## Problem to solve
Write out the full listing exactly as given, minus the images.

## Available data
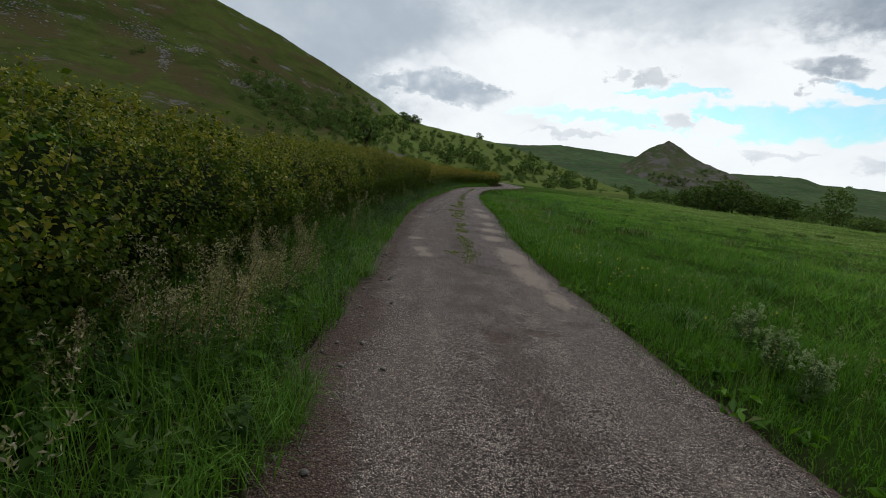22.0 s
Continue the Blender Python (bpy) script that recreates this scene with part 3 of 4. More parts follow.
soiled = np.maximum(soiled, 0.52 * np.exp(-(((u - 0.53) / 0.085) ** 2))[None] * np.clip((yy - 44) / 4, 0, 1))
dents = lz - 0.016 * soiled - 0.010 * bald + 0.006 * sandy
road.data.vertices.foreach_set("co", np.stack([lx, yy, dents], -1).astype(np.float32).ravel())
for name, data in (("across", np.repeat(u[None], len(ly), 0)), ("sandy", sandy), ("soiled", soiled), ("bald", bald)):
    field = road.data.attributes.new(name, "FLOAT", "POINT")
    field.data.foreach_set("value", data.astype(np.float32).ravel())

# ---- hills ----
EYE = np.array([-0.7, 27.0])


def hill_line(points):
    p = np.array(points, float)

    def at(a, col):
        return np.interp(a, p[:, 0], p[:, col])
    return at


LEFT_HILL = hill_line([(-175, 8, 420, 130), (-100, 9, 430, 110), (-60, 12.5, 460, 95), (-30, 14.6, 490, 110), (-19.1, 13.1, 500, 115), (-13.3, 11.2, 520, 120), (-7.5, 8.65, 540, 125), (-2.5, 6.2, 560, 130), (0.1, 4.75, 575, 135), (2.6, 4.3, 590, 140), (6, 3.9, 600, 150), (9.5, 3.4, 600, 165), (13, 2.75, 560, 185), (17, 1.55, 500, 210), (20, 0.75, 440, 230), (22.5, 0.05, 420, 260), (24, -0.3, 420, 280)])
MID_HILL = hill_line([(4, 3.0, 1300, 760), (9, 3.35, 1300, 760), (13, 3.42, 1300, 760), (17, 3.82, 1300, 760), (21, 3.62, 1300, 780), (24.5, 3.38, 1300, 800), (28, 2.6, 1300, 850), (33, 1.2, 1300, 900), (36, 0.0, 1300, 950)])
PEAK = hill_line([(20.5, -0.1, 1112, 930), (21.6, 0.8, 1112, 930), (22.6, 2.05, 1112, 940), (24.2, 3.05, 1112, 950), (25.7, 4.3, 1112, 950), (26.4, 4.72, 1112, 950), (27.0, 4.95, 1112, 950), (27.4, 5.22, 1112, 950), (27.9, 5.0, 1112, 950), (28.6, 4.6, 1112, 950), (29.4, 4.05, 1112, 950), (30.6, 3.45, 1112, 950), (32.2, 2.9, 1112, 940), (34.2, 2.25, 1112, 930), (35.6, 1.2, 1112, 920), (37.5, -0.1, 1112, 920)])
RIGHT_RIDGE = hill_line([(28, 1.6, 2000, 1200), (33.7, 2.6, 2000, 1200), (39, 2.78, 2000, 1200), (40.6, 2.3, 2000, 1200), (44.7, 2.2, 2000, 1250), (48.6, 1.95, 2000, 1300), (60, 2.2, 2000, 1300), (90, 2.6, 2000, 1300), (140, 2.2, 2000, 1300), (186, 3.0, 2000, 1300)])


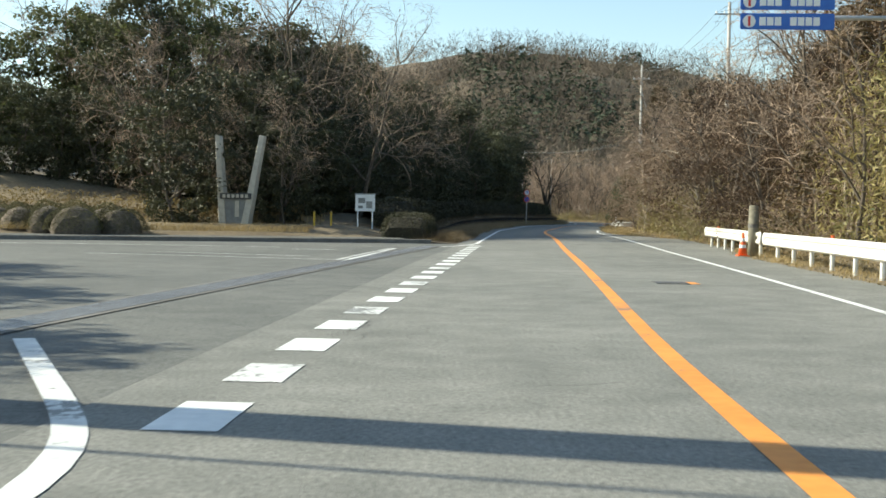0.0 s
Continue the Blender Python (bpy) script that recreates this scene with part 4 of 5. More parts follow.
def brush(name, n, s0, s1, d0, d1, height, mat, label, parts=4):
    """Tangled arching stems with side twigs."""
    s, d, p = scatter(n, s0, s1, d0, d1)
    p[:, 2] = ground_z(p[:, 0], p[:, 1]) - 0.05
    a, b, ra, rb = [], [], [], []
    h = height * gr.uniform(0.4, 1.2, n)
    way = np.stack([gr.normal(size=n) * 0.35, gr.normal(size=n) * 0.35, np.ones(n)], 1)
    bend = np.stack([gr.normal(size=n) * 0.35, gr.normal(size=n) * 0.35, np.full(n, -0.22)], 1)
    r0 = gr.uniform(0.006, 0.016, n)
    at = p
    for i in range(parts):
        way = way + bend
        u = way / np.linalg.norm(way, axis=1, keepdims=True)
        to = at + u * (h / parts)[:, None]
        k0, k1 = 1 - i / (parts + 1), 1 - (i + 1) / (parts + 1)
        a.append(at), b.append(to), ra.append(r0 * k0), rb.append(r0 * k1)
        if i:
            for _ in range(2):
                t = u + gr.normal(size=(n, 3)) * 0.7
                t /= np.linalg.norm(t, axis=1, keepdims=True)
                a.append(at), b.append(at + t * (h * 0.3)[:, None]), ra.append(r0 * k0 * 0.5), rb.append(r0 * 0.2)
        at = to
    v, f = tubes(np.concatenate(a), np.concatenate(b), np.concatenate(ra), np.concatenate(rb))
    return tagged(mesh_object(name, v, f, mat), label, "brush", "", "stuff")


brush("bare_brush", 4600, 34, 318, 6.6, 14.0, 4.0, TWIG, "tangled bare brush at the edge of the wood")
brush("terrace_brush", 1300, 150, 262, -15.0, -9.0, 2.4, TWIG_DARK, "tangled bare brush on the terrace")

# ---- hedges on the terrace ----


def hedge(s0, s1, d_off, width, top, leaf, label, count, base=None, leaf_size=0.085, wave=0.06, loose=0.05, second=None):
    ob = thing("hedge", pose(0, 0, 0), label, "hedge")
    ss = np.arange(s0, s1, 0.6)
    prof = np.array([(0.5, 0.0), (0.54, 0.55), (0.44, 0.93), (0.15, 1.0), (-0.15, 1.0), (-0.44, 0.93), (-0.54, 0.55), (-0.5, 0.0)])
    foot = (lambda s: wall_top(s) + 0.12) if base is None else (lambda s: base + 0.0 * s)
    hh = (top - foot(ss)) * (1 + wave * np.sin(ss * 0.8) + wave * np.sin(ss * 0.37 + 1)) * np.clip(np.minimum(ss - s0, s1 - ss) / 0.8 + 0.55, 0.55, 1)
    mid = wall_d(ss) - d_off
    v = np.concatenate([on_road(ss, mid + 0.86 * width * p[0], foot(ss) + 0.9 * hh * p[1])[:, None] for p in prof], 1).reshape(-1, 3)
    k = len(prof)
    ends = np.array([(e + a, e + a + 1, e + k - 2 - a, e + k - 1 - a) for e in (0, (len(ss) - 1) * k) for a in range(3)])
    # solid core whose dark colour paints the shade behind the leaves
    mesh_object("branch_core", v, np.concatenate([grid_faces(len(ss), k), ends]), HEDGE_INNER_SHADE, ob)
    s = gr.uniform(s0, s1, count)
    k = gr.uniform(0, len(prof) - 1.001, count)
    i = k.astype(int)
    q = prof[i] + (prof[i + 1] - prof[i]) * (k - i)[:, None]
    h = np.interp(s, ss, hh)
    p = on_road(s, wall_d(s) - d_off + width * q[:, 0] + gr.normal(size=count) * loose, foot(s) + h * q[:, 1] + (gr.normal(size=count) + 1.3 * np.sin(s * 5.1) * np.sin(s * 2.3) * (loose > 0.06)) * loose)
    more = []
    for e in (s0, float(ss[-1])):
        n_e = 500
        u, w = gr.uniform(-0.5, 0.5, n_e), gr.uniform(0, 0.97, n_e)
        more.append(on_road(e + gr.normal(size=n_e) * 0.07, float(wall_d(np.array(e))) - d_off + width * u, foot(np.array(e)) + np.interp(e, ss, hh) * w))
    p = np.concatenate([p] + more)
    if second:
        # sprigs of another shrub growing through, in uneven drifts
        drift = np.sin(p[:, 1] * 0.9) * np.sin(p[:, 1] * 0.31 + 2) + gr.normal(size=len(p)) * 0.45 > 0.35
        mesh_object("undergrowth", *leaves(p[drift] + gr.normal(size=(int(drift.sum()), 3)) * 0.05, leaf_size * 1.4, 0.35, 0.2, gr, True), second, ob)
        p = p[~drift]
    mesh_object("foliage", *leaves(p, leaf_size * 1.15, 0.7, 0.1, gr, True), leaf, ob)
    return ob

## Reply
22.0 s
Continue the Blender Python (bpy) script that recreates this scene with part 3 of 4. More parts follow.
soiled = np.maximum(soiled, 0.52 * np.exp(-(((u - 0.53) / 0.085) ** 2))[None] * np.clip((yy - 44) / 4, 0, 1))
dents = lz - 0.016 * soiled - 0.010 * bald + 0.006 * sandy
road.data.vertices.foreach_set("co", np.stack([lx, yy, dents], -1).astype(np.float32).ravel())
for name, data in (("across", np.repeat(u[None], len(ly), 0)), ("sandy", sandy), ("soiled", soiled), ("bald", bald)):
    field = road.data.attributes.new(name, "FLOAT", "POINT")
    field.data.foreach_set("value", data.astype(np.float32).ravel())

# ---- hills ----
EYE = np.array([-0.7, 27.0])


def hill_line(points):
    p = np.array(points, float)

    def at(a, col):
        return np.interp(a, p[:, 0], p[:, col])
    return at


LEFT_HILL = hill_line([(-175, 8, 420, 130), (-100, 9, 430, 110), (-60, 12.5, 460, 95), (-30, 14.6, 490, 110), (-19.1, 13.1, 500, 115), (-13.3, 11.2, 520, 120), (-7.5, 8.65, 540, 125), (-2.5, 6.2, 560, 130), (0.1, 4.75, 575, 135), (2.6, 4.3, 590, 140), (6, 3.9, 600, 150), (9.5, 3.4, 600, 165), (13, 2.75, 560, 185), (17, 1.55, 500, 210), (20, 0.75, 440, 230), (22.5, 0.05, 420, 260), (24, -0.3, 420, 280)])
MID_HILL = hill_line([(4, 3.0, 1300, 760), (9, 3.35, 1300, 760), (13, 3.42, 1300, 760), (17, 3.82, 1300, 760), (21, 3.62, 1300, 780), (24.5, 3.38, 1300, 800), (28, 2.6, 1300, 850), (33, 1.2, 1300, 900), (36, 0.0, 1300, 950)])
PEAK = hill_line([(20.5, -0.1, 1112, 930), (21.6, 0.8, 1112, 930), (22.6, 2.05, 1112, 940), (24.2, 3.05, 1112, 950), (25.7, 4.3, 1112, 950), (26.4, 4.72, 1112, 950), (27.0, 4.95, 1112, 950), (27.4, 5.22, 1112, 950), (27.9, 5.0, 1112, 950), (28.6, 4.6, 1112, 950), (29.4, 4.05, 1112, 950), (30.6, 3.45, 1112, 950), (32.2, 2.9, 1112, 940), (34.2, 2.25, 1112, 930), (35.6, 1.2, 1112, 920), (37.5, -0.1, 1112, 920)])
RIGHT_RIDGE = hill_line([(28, 1.6, 2000, 1200), (33.7, 2.6, 2000, 1200), (39, 2.78, 2000, 1200), (40.6, 2.3, 2000, 1200), (44.7, 2.2, 2000, 1250), (48.6, 1.95, 2000, 1300), (60, 2.2, 2000, 1300), (90, 2.6, 2000, 1300), (140, 2.2, 2000, 1300), (186, 3.0, 2000, 1300)])


0.0 s
Continue the Blender Python (bpy) script that recreates this scene with part 4 of 5. More parts follow.
def brush(name, n, s0, s1, d0, d1, height, mat, label, parts=4):
    """Tangled arching stems with side twigs."""
    s, d, p = scatter(n, s0, s1, d0, d1)
    p[:, 2] = ground_z(p[:, 0], p[:, 1]) - 0.05
    a, b, ra, rb = [], [], [], []
    h = height * gr.uniform(0.4, 1.2, n)
    way = np.stack([gr.normal(size=n) * 0.35, gr.normal(size=n) * 0.35, np.ones(n)], 1)
    bend = np.stack([gr.normal(size=n) * 0.35, gr.normal(size=n) * 0.35, np.full(n, -0.22)], 1)
    r0 = gr.uniform(0.006, 0.016, n)
    at = p
    for i in range(parts):
        way = way + bend
        u = way / np.linalg.norm(way, axis=1, keepdims=True)
        to = at + u * (h / parts)[:, None]
        k0, k1 = 1 - i / (parts + 1), 1 - (i + 1) / (parts + 1)
        a.append(at), b.append(to), ra.append(r0 * k0), rb.append(r0 * k1)
        if i:
            for _ in range(2):
                t = u + gr.normal(size=(n, 3)) * 0.7
                t /= np.linalg.norm(t, axis=1, keepdims=True)
                a.append(at), b.append(at + t * (h * 0.3)[:, None]), ra.append(r0 * k0 * 0.5), rb.append(r0 * 0.2)
        at = to
    v, f = tubes(np.concatenate(a), np.concatenate(b), np.concatenate(ra), np.concatenate(rb))
    return tagged(mesh_object(name, v, f, mat), label, "brush", "", "stuff")


brush("bare_brush", 4600, 34, 318, 6.6, 14.0, 4.0, TWIG, "tangled bare brush at the edge of the wood")
brush("terrace_brush", 1300, 150, 262, -15.0, -9.0, 2.4, TWIG_DARK, "tangled bare brush on the terrace")

# ---- hedges on the terrace ----


def hedge(s0, s1, d_off, width, top, leaf, label, count, base=None, leaf_size=0.085, wave=0.06, loose=0.05, second=None):
    ob = thing("hedge", pose(0, 0, 0), label, "hedge")
    ss = np.arange(s0, s1, 0.6)
    prof = np.array([(0.5, 0.0), (0.54, 0.55), (0.44, 0.93), (0.15, 1.0), (-0.15, 1.0), (-0.44, 0.93), (-0.54, 0.55), (-0.5, 0.0)])
    foot = (lambda s: wall_top(s) + 0.12) if base is None else (lambda s: base + 0.0 * s)
    hh = (top - foot(ss)) * (1 + wave * np.sin(ss * 0.8) + wave * np.sin(ss * 0.37 + 1)) * np.clip(np.minimum(ss - s0, s1 - ss) / 0.8 + 0.55, 0.55, 1)
    mid = wall_d(ss) - d_off
    v = np.concatenate([on_road(ss, mid + 0.86 * width * p[0], foot(ss) + 0.9 * hh * p[1])[:, None] for p in prof], 1).reshape(-1, 3)
    k = len(prof)
    ends = np.array([(e + a, e + a + 1, e + k - 2 - a, e + k - 1 - a) for e in (0, (len(ss) - 1) * k) for a in range(3)])
    # solid core whose dark colour paints the shade behind the leaves
    mesh_object("branch_core", v, np.concatenate([grid_faces(len(ss), k), ends]), HEDGE_INNER_SHADE, ob)
    s = gr.uniform(s0, s1, count)
    k = gr.uniform(0, len(prof) - 1.001, count)
    i = k.astype(int)
    q = prof[i] + (prof[i + 1] - prof[i]) * (k - i)[:, None]
    h = np.interp(s, ss, hh)
    p = on_road(s, wall_d(s) - d_off + width * q[:, 0] + gr.normal(size=count) * loose, foot(s) + h * q[:, 1] + (gr.normal(size=count) + 1.3 * np.sin(s * 5.1) * np.sin(s * 2.3) * (loose > 0.06)) * loose)
    more = []
    for e in (s0, float(ss[-1])):
        n_e = 500
        u, w = gr.uniform(-0.5, 0.5, n_e), gr.uniform(0, 0.97, n_e)
        more.append(on_road(e + gr.normal(size=n_e) * 0.07, float(wall_d(np.array(e))) - d_off + width * u, foot(np.array(e)) + np.interp(e, ss, hh) * w))
    p = np.concatenate([p] + more)
    if second:
        # sprigs of another shrub growing through, in uneven drifts
        drift = np.sin(p[:, 1] * 0.9) * np.sin(p[:, 1] * 0.31 + 2) + gr.normal(size=len(p)) * 0.45 > 0.35
        mesh_object("undergrowth", *leaves(p[drift] + gr.normal(size=(int(drift.sum()), 3)) * 0.05, leaf_size * 1.4, 0.35, 0.2, gr, True), second, ob)
        p = p[~drift]
    mesh_object("foliage", *leaves(p, leaf_size * 1.15, 0.7, 0.1, gr, True), leaf, ob)
    return ob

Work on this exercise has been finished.